This series consists of 23 volumes and 6 files focusing on travel, research, and expedition activities conducted during Casey Wood's ornithological research trips from 1920-1937, including periodical and newspaper publications written by Wood during this time. This series consists of manuscripts and articles relating to letters to friends and family providing accounts of his travels, clippings, photographs, printed ephemera, photostats, artwork, and feathers from John III. Some of the volumes contain manuscripts, notes, and/or photostats, while others are scrapbooks containing multiple record types seemingly curated, arranged and mounted by Wood or as directed by him.
Within this series are 209 incoming and outgoing correspondence including letters, notes and cards. Individuals in correspondence with Wood include Cora Raymond, G. R. Lomer, E. V. Sanderson, Sir George Perley, Sir Charles Major, H. Kirke Swann, Edith Hayes, Emma Shearer Wood, W. E. Wait, Sun Engraving Co., Taylor and Francis, Bitty and Seaborne Ltd., Stuart Baker, G. M. Henry, and Allan Brooks. Other individuals present in this series include Mabel Satterlee, L. F. Struthers, W. J. Belcher, J. Sutton, G. M. Henry, F. Marjorie Fyfe, J. C. Harrison, Alexander Wetmore, and Dr. Andreas Nell.
Places referenced within this series' files include South America (1920), British Guiana (1922), Fiji (1923), Oceania, New Zealand, Australia (1923-1924), England and Scotland, Ceylon (1925-1934), Colombo, Kandy, and Italy (1934-1936).
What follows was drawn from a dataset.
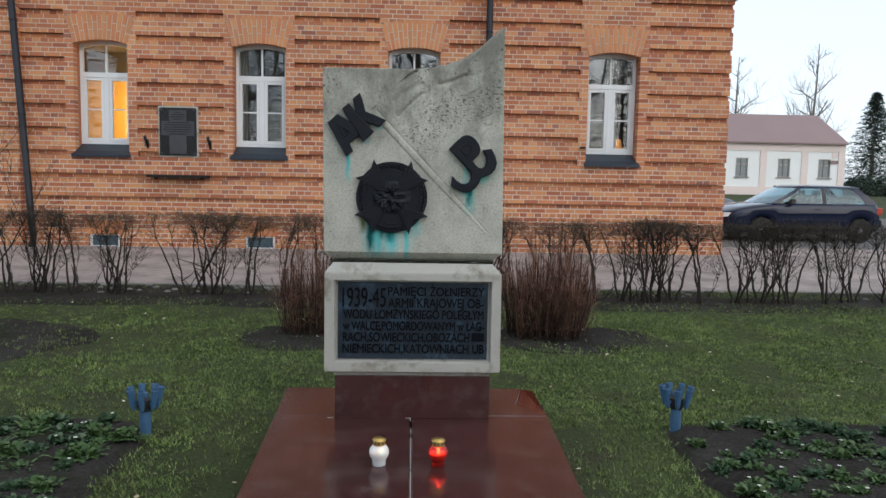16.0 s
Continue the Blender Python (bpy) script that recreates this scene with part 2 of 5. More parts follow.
M_KERB = surface("kerb_concrete", (0.20, 0.19, 0.175), 0.9, bump=(50, 0.5, 0.005))
GRASS = [(0.0, (0.075, 0.113, 0.030)), (0.35, (0.114, 0.170, 0.044)), (0.75, (0.154, 0.209, 0.061)), (0.93, (0.203, 0.234, 0.090)), (1.0, (0.281, 0.289, 0.144))]
M_GRASS = surface("grass_blades", GRASS, 0.65, coarse=(2.0, 0.85), fine=(13, 0.85), bump=None, ramp="island", spec=0.15, stain=(2.2, 0.54, 0.80, (0.100, 0.112, 0.040)))
LEAF = [(0.0, (0.015, 0.036, 0.015)), (0.5, (0.032, 0.067, 0.029)), (0.9, (0.057, 0.099, 0.048)), (1.0, (0.112, 0.147, 0.093))]
LEAF_LIGHT = [(0.0, (0.020, 0.045, 0.011)), (0.5, (0.045, 0.090, 0.022)), (0.9, (0.076, 0.129, 0.040)), (1.0, (0.123, 0.168, 0.084))]
M_LEAF_LIGHT = surface("light_bedding_leaves", LEAF_LIGHT, 0.6, coarse=(8, 0.2), fine=(60, 0.25), bump=None, ramp="island", spec=0.3)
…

Some topics and research areas of note include ornithology, zoology, bird protection, travelling, nightingales (1920-1934), John III (1924, 1937), “Coloured Plates of the Birds of Ceylon” (1925-1927), Emma Shearer Wood and Blacker Library collections, Sinhalese weights, Wood’s heath, Ali ibn Isa, and political printed material on Italy during the late 1930s.
There are also a number of photostats of publications or manuscripts copied approximately in 1937 related to Emperor Frederick II’s “de Arte Venandi cum Avibus.” These photostats were used for reference during these research trips for Casey A. Wood and F. Marjorie Fyfe’s published translation “The Art of Falconry.”